Take growth rate into consideration when choosing evergreens. (Image: Jupiterimages/Photos.com/Getty Images)

Among the most popular of landscaping trees, evergreens provide greenery in the garden throughout the year. When choosing evergreens, consider their rate of growth and how it affects your landscaping plans. The University of Minnesota Extension recommends using the fewest varieties of evergreens and selecting them for a specific purpose. If used for screening, slower-growing evergreen trees may not be suitable as they take too long to mature to their full height.

Firs

The slow-growing balsam fir Abies balsamea reaches a height of approximately 50 feet. Suitable for full or partial sun, it grows in a pyramidal shape. Abies concolor, the white fir, boasts gray or blue needles and tops out between 35 and 50 feet. While it can tolerate partial shade, it needs moist, well-drained soil.

Pine Trees

Many pine trees grow slowly. Among them are Pinus mugo, known as mugo pine and the Swiss mountain pine, which is often sold in dwarf form. This dark-green needled pine can tolerate partial shade. Also a slow-grower is Pinus parviflora, or the Japanese white pine. Recommended for small areas, this salt-tolerant pine reaches 25 to 50 feet in height and a similar width at maturity. Pinus bungeana, the lacebark pine, grows slowly, reaching between 30 and 50 feet high when full grown.

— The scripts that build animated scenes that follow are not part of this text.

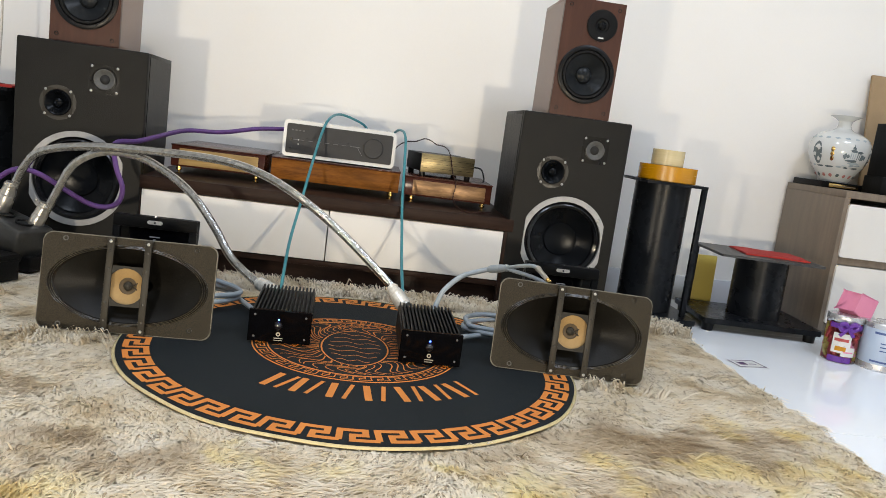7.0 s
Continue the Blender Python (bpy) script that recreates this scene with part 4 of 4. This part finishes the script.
make_cable("signal_cable", [(0.030, 2.48, 0.43), (0.049, 2.4, 0.452), (0.063, 2.3, 0.462), (0.077, 2.22, 0.445), (0.081, 2.15, 0.369), (0.083, 2.05, 0.278), (0.088, 1.95, 0.202), (0.092, 1.83, 0.137), (0.099, 1.7, 0.088), (0.11, 1.65, 0.072)],
           0.0038, TEAL, "thin teal cable from amplifier down to the mat")
t = make_cable("speaker_cable", [(0.160, 1.65, 0.070), (0.170, 1.67, 0.092), (0.185, 1.68, 0.126), (0.223, 1.7, 0.158), (0.266, 1.7, 0.176), (0.292, 1.69, 0.186), (0.313, 1.66, 0.196)],
               0.0058, SLATE, "grey-blue speaker cable splitting into two plugs",
               [((0.283, 1.693, 0.183), (0.318, 1.655, 0.198), 0.009, 0.0075, SLATE, "splitter", "grey splitter sleeve"), ((0.367, 1.490, 0.212), (0.354, 1.535, 0.226), 0.0048, 0.0058, PLUG_METAL, "plug", "silver plug"), ((0.3715, 1.481, 0.2085), (0.367, 1.490, 0.212), 0.0036, 0.0042, BRASS, "plug_tip", "gold-plated tip")])
part("branch", tube([(0.313, 1.66, 0.196), (0.336, 1.6, 0.215), (0.352, 1.55, 0.225), (0.362, 1.505, 0.216)], 0.0042, 10, 8), SLATE, t)
part("branch", tube([(0.313, 1.66, 0.195), (0.344, 1.58, 0.200), (0.357, 1.51, 0.205), (0.368, 1.485, 0.202)], 0.0042, 10, 8), SLATE, t)


def make_coil(cx, cy, turns, rx, ry, start, end, label):
    pts = [start]
    n = 12
    for i in range(int(turns * n)):
        a = 2 * math.pi * i / n + 0.6
        k = 1 + 0.07 * math.sin(i * 1.7)
        pts.append((cx + rx * k * math.cos(a), cy + ry * k * math.sin(a), 0.046 + 0.011 * (i / n) + 0.003 * math.sin(i)))
    return make_cable("coiled_cable", pts + [end], 0.0056, SLATE, label)


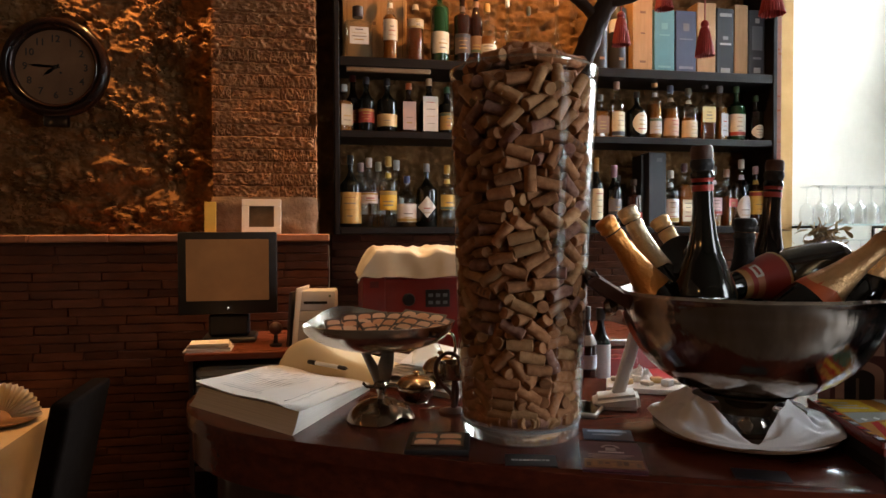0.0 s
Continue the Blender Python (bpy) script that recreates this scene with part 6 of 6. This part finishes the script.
def spread_cloth(u, v):
    x, y = (u - 0.5) * 1.05, (v - 0.5) * 1.05
    ex, ey = max(0, abs(x) - 0.365), max(0, abs(y) - 0.365)
    drop = max(ex, ey)
    k = 0.372 + 0.012 * math.sin(22 * (x + y)) * min(1, drop / 0.1)
    return (max(-k, min(k, x)) if ex else x, max(-k, min(k, y)) if ey else y, 0.763 - (drop * 2.2 if drop > 0.004 else 0))


tc = part("tablecloth", thick(sheet(60, 60, spread_cloth), 0.0015), M["table_cloth"], m=pose(-1.42, 3.18, 0.0))
tagged(tc, "cream tablecloth hanging over the dining table", "tablecloth")
pl = part("dinner_plate", lathe([(0, 0), (0.07, 0), (0.12, 0.016), (0.122, 0.020), (0.07, 0.006), (0, 0.005)], 48), paint((0.30, 0.17, 0.09), 0.3), m=pose(-1.19, 3.33, 0.765))
tagged(pl, "brown dinner plate on the tablecloth", "plate")
fan = part("folded_napkin", thick(sheet(40, 8, lambda u, v: ((0.03 + 0.10 * v) * math.cos(math.pi * u), 0.010 * (1 if int(u * 40) % 2 else -1) * (0.4 + v), 0.012 + (0.03 + 0.10 * v) * math.sin(math.pi * u))), 0.001), M["cream_cloth"], m=pose(-1.185, 3.33, 0.772, 0, 0, 10), smooth=None)
tagged(fan, "cream napkin folded into a fan on the plate", "napkin")
chair = empty("dining_chair", pose(-0.835, 2.76, 0, 0, 0, -90), "high-backed chair covered in black fabric", "chair")
FAB = mat("black_fabric", (0.010, 0.007, 0.006), 0.95, col2=(0.007, 0.005, 0.004), scale=30, bump=0.3, bscale=400, spec=0.05)


def back_f(bm):
    for v in bm.verts:
        v.co.y += 0.21 * max(0, v.co.z - 0.45)
        v.co.z += 0.02 * (1 - (v.co.x / 0.17) ** 2) if v.co.z > 0.9 else 0
    return bm


bm = box(-0.17, 0.17, -0.03, 0.03, 0.42, 1.00, 0.018, 3)
part("backrest", back_f(bm), FAB, chair)
part("seat", box(-0.175, 0.175, -0.44, 0.0, 0.40, 0.475, 0.02, 3), FAB, chair)
for x in (-0.15, 0.15):
    for y in (-0.40, -0.03):
        part("leg", box(x - 0.02, x + 0.02, y - 0.02, y + 0.02, 0, 0.3999, 0.003), M["dark_wood"], chair)
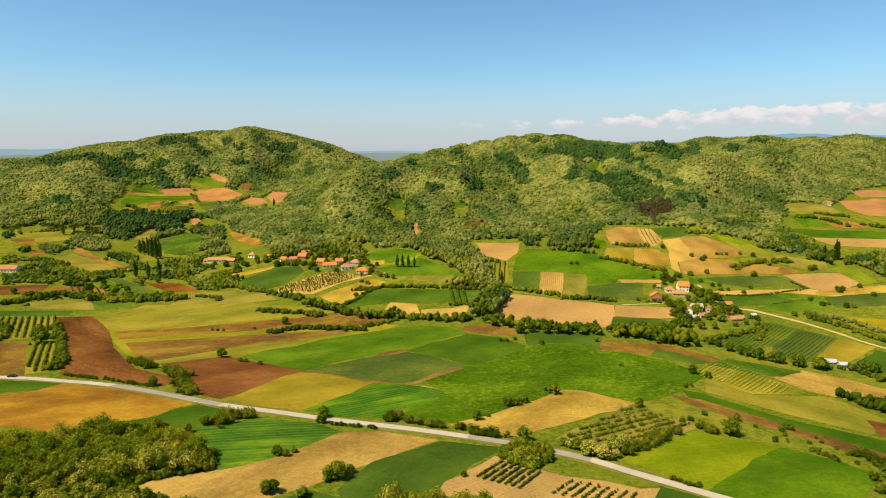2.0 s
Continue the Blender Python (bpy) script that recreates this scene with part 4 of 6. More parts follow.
stand("oak", [(-181.8, 970.1), (-131.5, 865.6), (-105.0, 887.6), (-111.7, 852.0), (-132.7, 826.1), (-155.3, 835.3)])
stand("oak", [(-201.0, 764.4), (-180.8, 761.9), (-153.9, 757.3), (-134.1, 720.4), (-155.7, 707.9), (-181.9, 716.6)])
stand("oak", [(-121.1, 752.5), (-90.0, 758.3), (-65.3, 767.4), (-71.7, 704.5), (-107.7, 706.7)])
stand("oak", [(26.7, 1010.7), (64.5, 1059.0), (93.9, 1034.4), (105.4, 1015.9), (70.7, 1019.3), (43.4, 996.8)])
stand("oak", [(65.9, 952.4), (92.5, 973.5), (106.1, 884.6), (86.1, 841.0), (66.1, 859.6)])
stand("oak", [(-40.6, 796.4), (-13.2, 771.1), (6.0, 741.0), (-6.3, 707.2), (-31.2, 731.1)])
stand("oak", [(172.1, 913.7), (186.7, 909.7), (190.3, 874.8), (176.8, 898.1)])
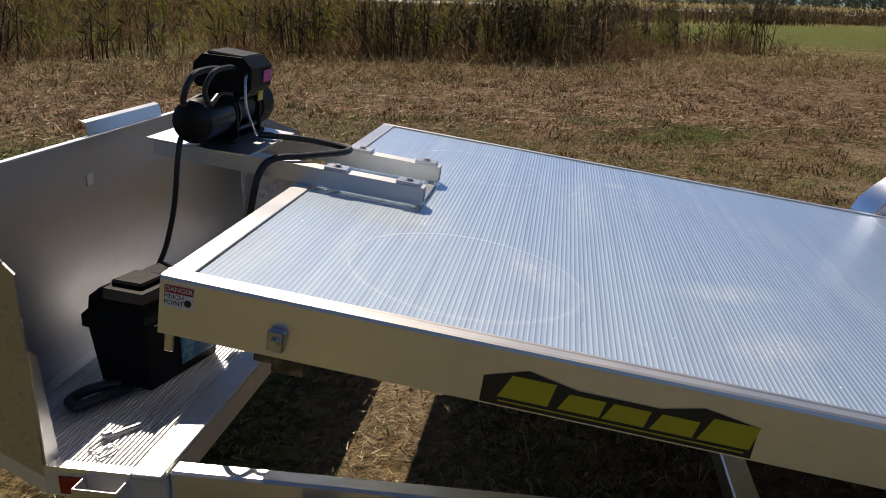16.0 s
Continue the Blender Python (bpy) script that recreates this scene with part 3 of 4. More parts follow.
def spoke_mesh():
    """One of five broad grooved spokes, from hub to barrel, upwards."""
    rows = []
    for r, x, w in ((0.040, 0.062, 0.024), (0.07, 0.067, 0.023), (0.11, 0.062, 0.024), (0.155, 0.050, 0.029), (0.192, 0.040, 0.037)):
        g = 0.005 + 0.05 * max(0, r - 0.07)
        rows.append([(x - 0.030, -w * 1.1, r), (x - 0.006, -w, r), (x, -w * 0.72, r), (x, -w * 0.30, r), (x - g, 0, r), (x, w * 0.30, r), (x, w * 0.72, r), (x - 0.006, w, r), (x - 0.030, w * 1.1, r)])
    bm = strip(rows, True)
    return bm


TYRE = tyre_mesh()


rim_bm = rim_mesh()
RIM = bpy.data.meshes.new("rim")
bmesh.ops.recalc_face_normals(rim_bm, faces=rim_bm.faces)
rim_bm.to_mesh(RIM)
rim_bm.free()
RIM.shade_smooth()
RIM.set_sharp_from_angle(angle=radians(35))
RIM.materials.append(rim_mat.m)
sbm = spoke_mesh()
SPOKE = bpy.data.meshes.new("spoke")
bmesh.ops.recalc_face_normals(sbm, faces=sbm.faces)
sbm.to_mesh(SPOKE)
sbm.free()
SPOKE.shade_smooth()
SPOKE.set_sharp_from_angle(angle=radians(40))
SPOKE.materials.append(rim_mat.m)
hbm = lathe([(0.0, 0.0445), (0.062, 0.0445), (0.066, 0.040), (0.066, 0.034), (0.085, 0.032), (0.088, 0.026), (0.088, 0.0)], "x", 32)
for k in range(5):
    a = 2 * math.pi * (k + 0.5) / 5
    cyl(0.009, (0.055, 0.056 * math.cos(a), 0.056 * math.sin(a)), (0.074, 0.056 * math.cos(a), 0.056 * math.sin(a)), 6, None, hbm)
lathe([(0.0, 0.07), (0.052, 0.07), (0.057, 0.064), (0.057, 0.04)], "x", 32, hbm)
HUB = bpy.data.meshes.new("hub")
bmesh.ops.recalc_face_normals(hbm, faces=hbm.faces)
hbm.to_mesh(HUB)
hbm.free()
HUB.shade_smooth()
HUB.set_sharp_from_angle(angle=radians(35))
HUB.materials.append(chrome.m)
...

As it ages, it changes in shape from pyramidal to a broader spread.

Spruces

Many spruce varieties are slow growing. These include the dwarf Alberta spruce, which grows only 2 to 4 inches per year, reaching 10 to 12 feet in height at maturity around age 25. Picea omorika, or the Serbian spruce, is a slow-growing, attractive specimen tree, reaching an eventual height between 50 and 60 feet. The Black Hills spruce, Picea glauca, grows up to 40 feet in a pyramidal shape. Plant in full sun.

Arborvitae

All arborvitae varieties need full sun and moist, well-drained soils. The slowest growing of these trees is Thuja occidentalis, also known as the American or eastern arborvitae or the white cedar, which tops out at 30 feet tall. Thuja plicata, or giant arborvitae, is slow growing but often used for screening, as it can reach up to 70 feet at maturity.